## Aim of the task
Below is a listing; write it out exactly and drop any images from it.

»»

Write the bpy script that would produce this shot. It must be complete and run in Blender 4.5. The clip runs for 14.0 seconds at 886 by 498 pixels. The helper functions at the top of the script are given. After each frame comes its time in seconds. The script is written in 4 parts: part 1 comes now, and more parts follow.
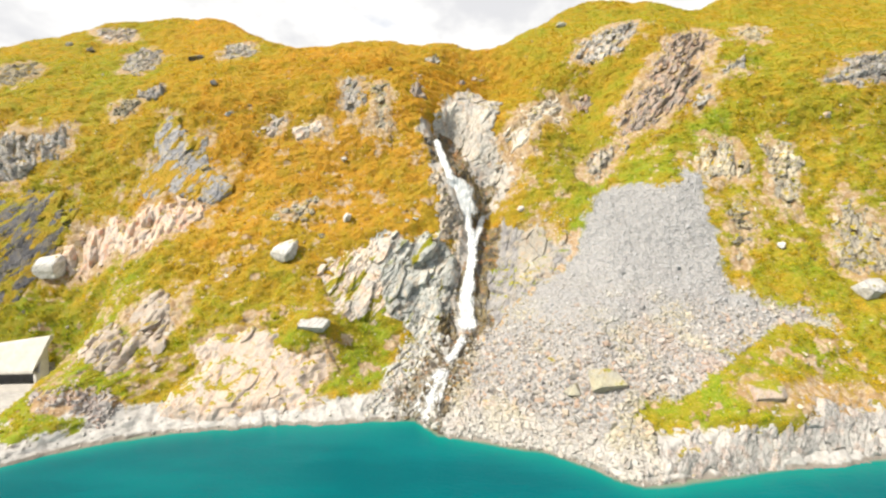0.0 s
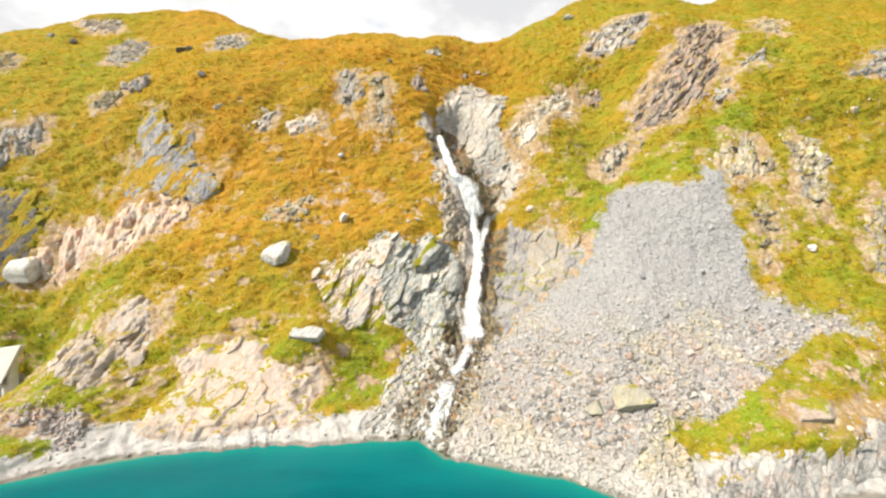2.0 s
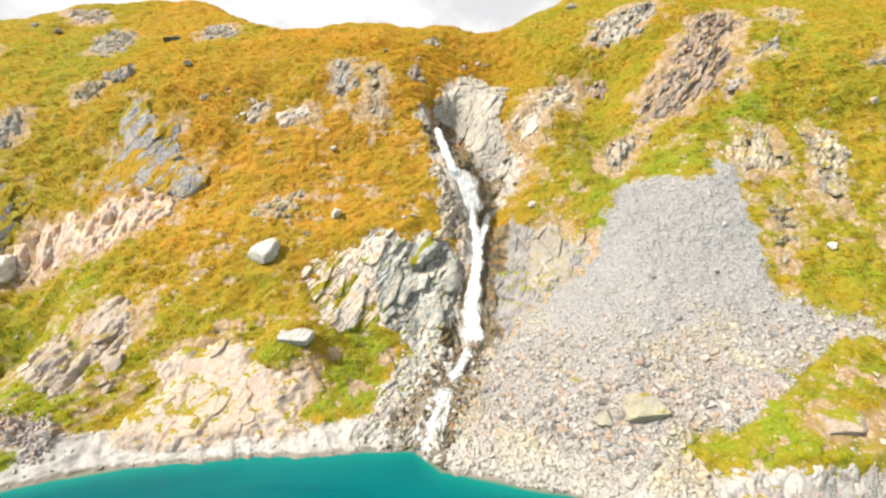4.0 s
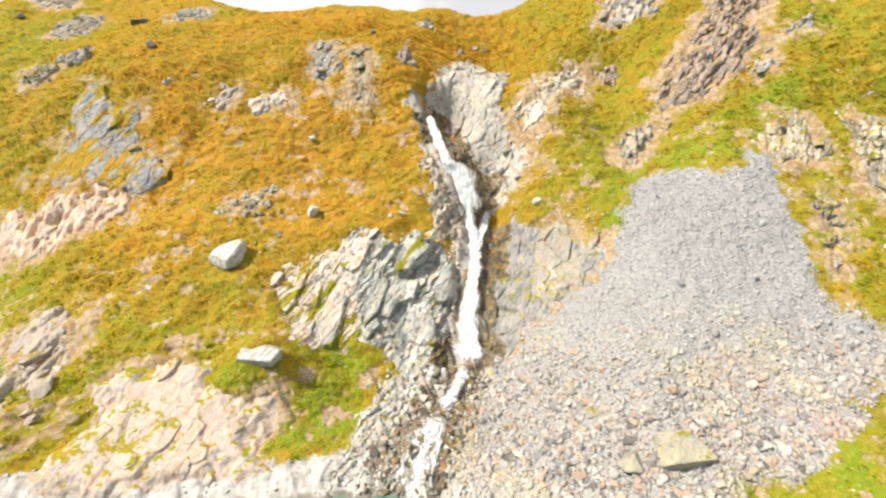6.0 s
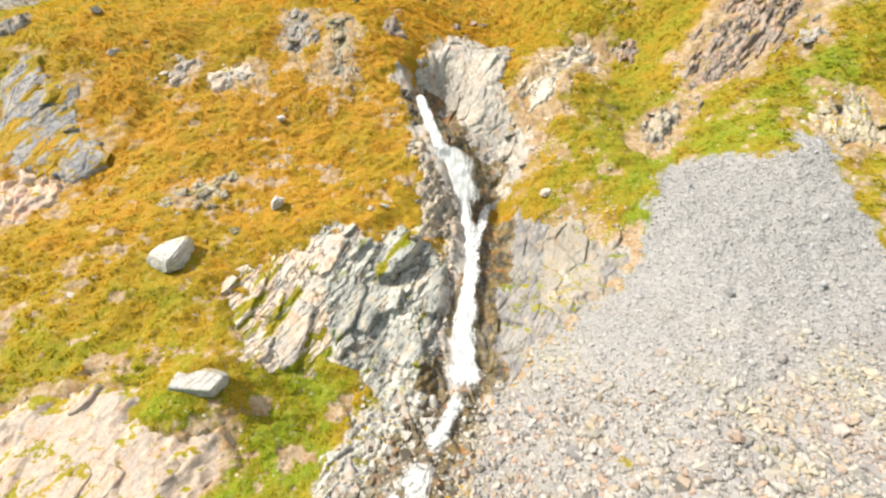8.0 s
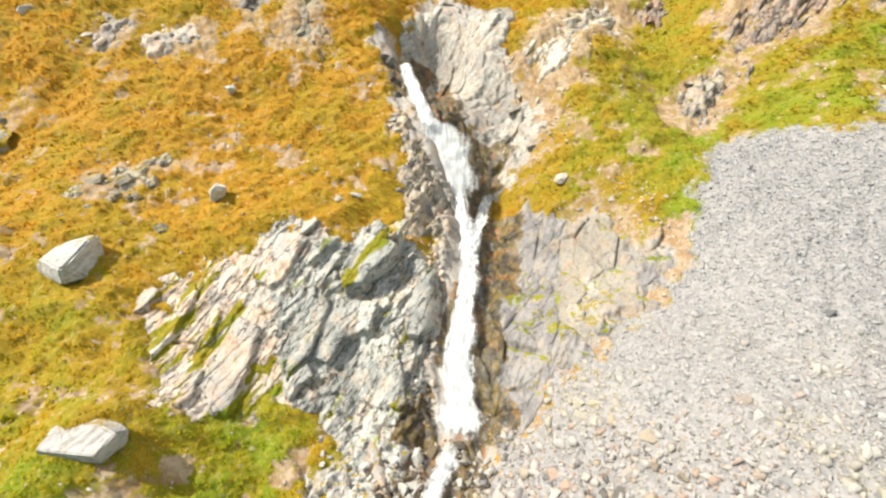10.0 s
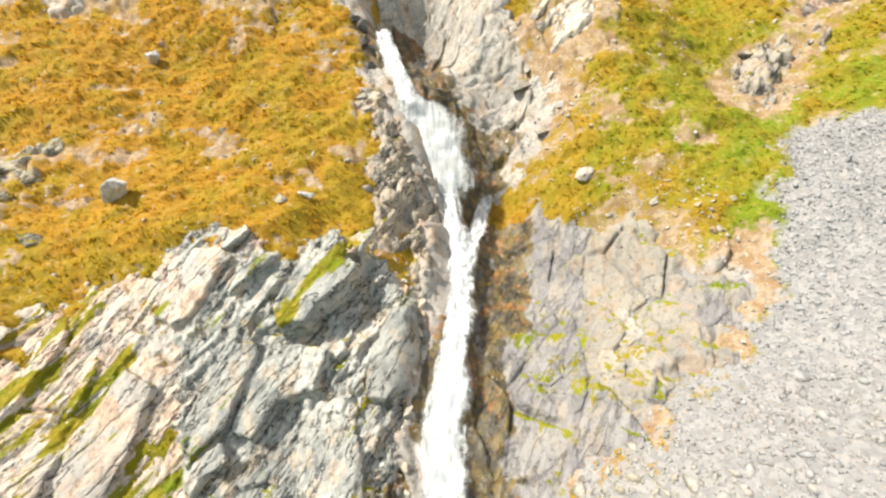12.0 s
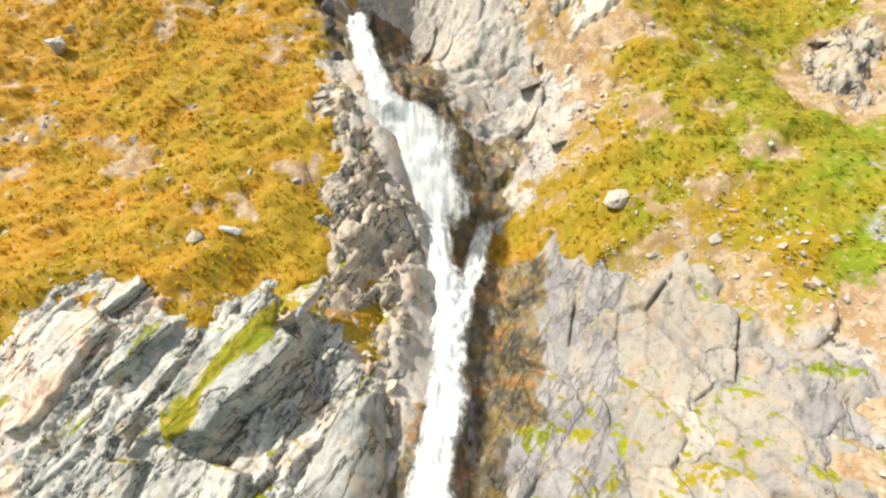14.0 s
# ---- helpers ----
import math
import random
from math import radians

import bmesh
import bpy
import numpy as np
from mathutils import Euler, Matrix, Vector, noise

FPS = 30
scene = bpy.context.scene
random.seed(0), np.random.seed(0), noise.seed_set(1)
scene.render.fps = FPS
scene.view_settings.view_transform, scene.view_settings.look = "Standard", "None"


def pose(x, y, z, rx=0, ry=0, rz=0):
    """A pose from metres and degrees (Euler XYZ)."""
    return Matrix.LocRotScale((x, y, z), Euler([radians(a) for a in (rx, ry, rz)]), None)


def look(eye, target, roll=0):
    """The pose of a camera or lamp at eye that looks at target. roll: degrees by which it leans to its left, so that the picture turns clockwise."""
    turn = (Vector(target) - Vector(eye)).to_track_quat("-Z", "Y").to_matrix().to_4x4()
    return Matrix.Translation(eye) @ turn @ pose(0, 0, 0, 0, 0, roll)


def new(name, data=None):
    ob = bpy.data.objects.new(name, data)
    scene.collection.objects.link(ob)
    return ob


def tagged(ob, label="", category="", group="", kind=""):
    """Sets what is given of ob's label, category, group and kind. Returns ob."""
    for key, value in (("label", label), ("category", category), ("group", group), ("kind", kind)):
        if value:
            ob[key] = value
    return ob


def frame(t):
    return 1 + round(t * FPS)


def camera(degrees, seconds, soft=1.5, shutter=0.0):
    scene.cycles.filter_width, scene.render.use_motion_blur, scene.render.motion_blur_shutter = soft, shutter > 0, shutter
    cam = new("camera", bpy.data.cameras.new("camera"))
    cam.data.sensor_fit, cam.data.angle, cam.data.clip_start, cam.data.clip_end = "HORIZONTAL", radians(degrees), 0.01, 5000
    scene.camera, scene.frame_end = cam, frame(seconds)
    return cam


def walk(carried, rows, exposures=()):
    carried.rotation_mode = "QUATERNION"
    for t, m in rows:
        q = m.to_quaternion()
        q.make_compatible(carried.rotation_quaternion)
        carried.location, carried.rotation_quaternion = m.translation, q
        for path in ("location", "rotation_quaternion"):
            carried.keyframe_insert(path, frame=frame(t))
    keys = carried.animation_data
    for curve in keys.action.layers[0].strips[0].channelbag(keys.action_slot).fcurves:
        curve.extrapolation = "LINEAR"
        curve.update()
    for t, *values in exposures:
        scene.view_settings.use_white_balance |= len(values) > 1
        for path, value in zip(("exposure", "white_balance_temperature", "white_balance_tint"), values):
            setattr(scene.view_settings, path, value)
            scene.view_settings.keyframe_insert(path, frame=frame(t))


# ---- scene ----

««

## Answer to the problem
Write the bpy script that would produce this shot. It must be complete and run in Blender 4.5. The clip runs for 14.0 seconds at 886 by 498 pixels. The helper functions at the top of the script are given. After each frame comes its time in seconds. The script is written in 4 parts: part 1 comes now, and more parts follow.
0.0 s
2.0 s
4.0 s
6.0 s
8.0 s
10.0 s
12.0 s
14.0 s
# ---- helpers ----
import math
import random
from math import radians

import bmesh
import bpy
import numpy as np
from mathutils import Euler, Matrix, Vector, noise

FPS = 30
scene = bpy.context.scene
random.seed(0), np.random.seed(0), noise.seed_set(1)
scene.render.fps = FPS
scene.view_settings.view_transform, scene.view_settings.look = "Standard", "None"


def pose(x, y, z, rx=0, ry=0, rz=0):
    """A pose from metres and degrees (Euler XYZ)."""
    return Matrix.LocRotScale((x, y, z), Euler([radians(a) for a in (rx, ry, rz)]), None)


def look(eye, target, roll=0):
    """The pose of a camera or lamp at eye that looks at target. roll: degrees by which it leans to its left, so that the picture turns clockwise."""
    turn = (Vector(target) - Vector(eye)).to_track_quat("-Z", "Y").to_matrix().to_4x4()
    return Matrix.Translation(eye) @ turn @ pose(0, 0, 0, 0, 0, roll)


def new(name, data=None):
    ob = bpy.data.objects.new(name, data)
    scene.collection.objects.link(ob)
    return ob


def tagged(ob, label="", category="", group="", kind=""):
    """Sets what is given of ob's label, category, group and kind. Returns ob."""
    for key, value in (("label", label), ("category", category), ("group", group), ("kind", kind)):
        if value:
            ob[key] = value
    return ob


def frame(t):
    return 1 + round(t * FPS)


def camera(degrees, seconds, soft=1.5, shutter=0.0):
    scene.cycles.filter_width, scene.render.use_motion_blur, scene.render.motion_blur_shutter = soft, shutter > 0, shutter
    cam = new("camera", bpy.data.cameras.new("camera"))
    cam.data.sensor_fit, cam.data.angle, cam.data.clip_start, cam.data.clip_end = "HORIZONTAL", radians(degrees), 0.01, 5000
    scene.camera, scene.frame_end = cam, frame(seconds)
    return cam


def walk(carried, rows, exposures=()):
    carried.rotation_mode = "QUATERNION"
    for t, m in rows:
        q = m.to_quaternion()
        q.make_compatible(carried.rotation_quaternion)
        carried.location, carried.rotation_quaternion = m.translation, q
        for path in ("location", "rotation_quaternion"):
            carried.keyframe_insert(path, frame=frame(t))
    keys = carried.animation_data
    for curve in keys.action.layers[0].strips[0].channelbag(keys.action_slot).fcurves:
        curve.extrapolation = "LINEAR"
        curve.update()
    for t, *values in exposures:
        scene.view_settings.use_white_balance |= len(values) > 1
        for path, value in zip(("exposure", "white_balance_temperature", "white_balance_tint"), values):
            setattr(scene.view_settings, path, value)
            scene.view_settings.keyframe_insert(path, frame=frame(t))


# ---- scene ----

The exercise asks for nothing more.